The roadmap includes commitments to pay civil servants’ salaries, open routes into the rebel-blockaded city of Taez and other parts of Yemen, and resume oil exports, according to the statement.

Yemen has been gripped by conflict since the Iran-backed Houthi rebels took control of the capital Sanaa in 2014, triggering a Saudi-led military intervention in support of the beleaguered government the following year.

A UN-brokered ceasefire that took effect in April 2022 brought a sharp reduction in hostilities. The truce expired in October last year, though fighting largely remains on hold.

Red Sea Attacks

The agreement comes amid a flurry of attacks by the Houthi rebels on key shipping lanes in the Red Sea in solidarity with Palestinians in the Gaza Strip, where Israel is fighting Hamas militants.

The Houthis have pledged to attack Israel-linked vessels or ships heading to Israeli ports unless an end is brought to the Israel-Hamas war that started on October 7.

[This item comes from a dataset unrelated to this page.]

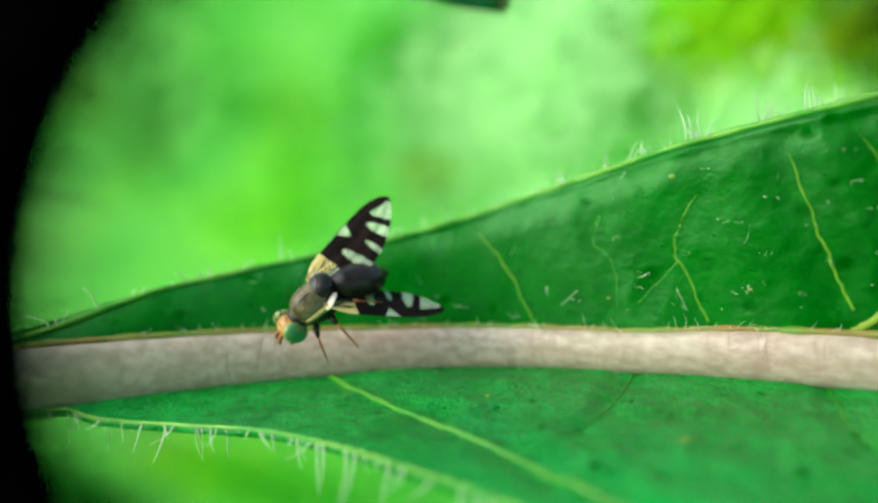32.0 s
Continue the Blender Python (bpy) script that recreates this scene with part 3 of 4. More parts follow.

They have launched more than 100 drone and missile attacks, targeting 10 merchant vessels and involving more than 35 different countries, according to the Pentagon.

The attacks by the rebels are imperiling a transit route that carries up to 12 percent of global trade, prompting the United States to set up a multinational naval task force to protect Red Sea shipping.

The latest agreement also coincides with a push by Saudi Arabia to extricate itself from the conflict, despite slim hopes of a lasting peace.

The oil-rich monarchy gave a signal this year by resuming ties with Iran, which backs the Houthis against the Saudi-supported government in a proxy war.

The Saudi-led intervention’s stated aim was to protect civilians from Houthi attacks, restore the government, and stop Yemen from becoming a safe haven for Iranian-backed forces.

Eight years in, the rebels control swathes of the country and command an impressive arsenal of weapons that they have used to attack Saudi Arabia and the United Arab Emirates, another coalition member.

Many analysts are pessimistic that Riyadh’s plans for a downsized military role will bring peace to Yemen, which remains deeply fractured along religious, regional, and political lines.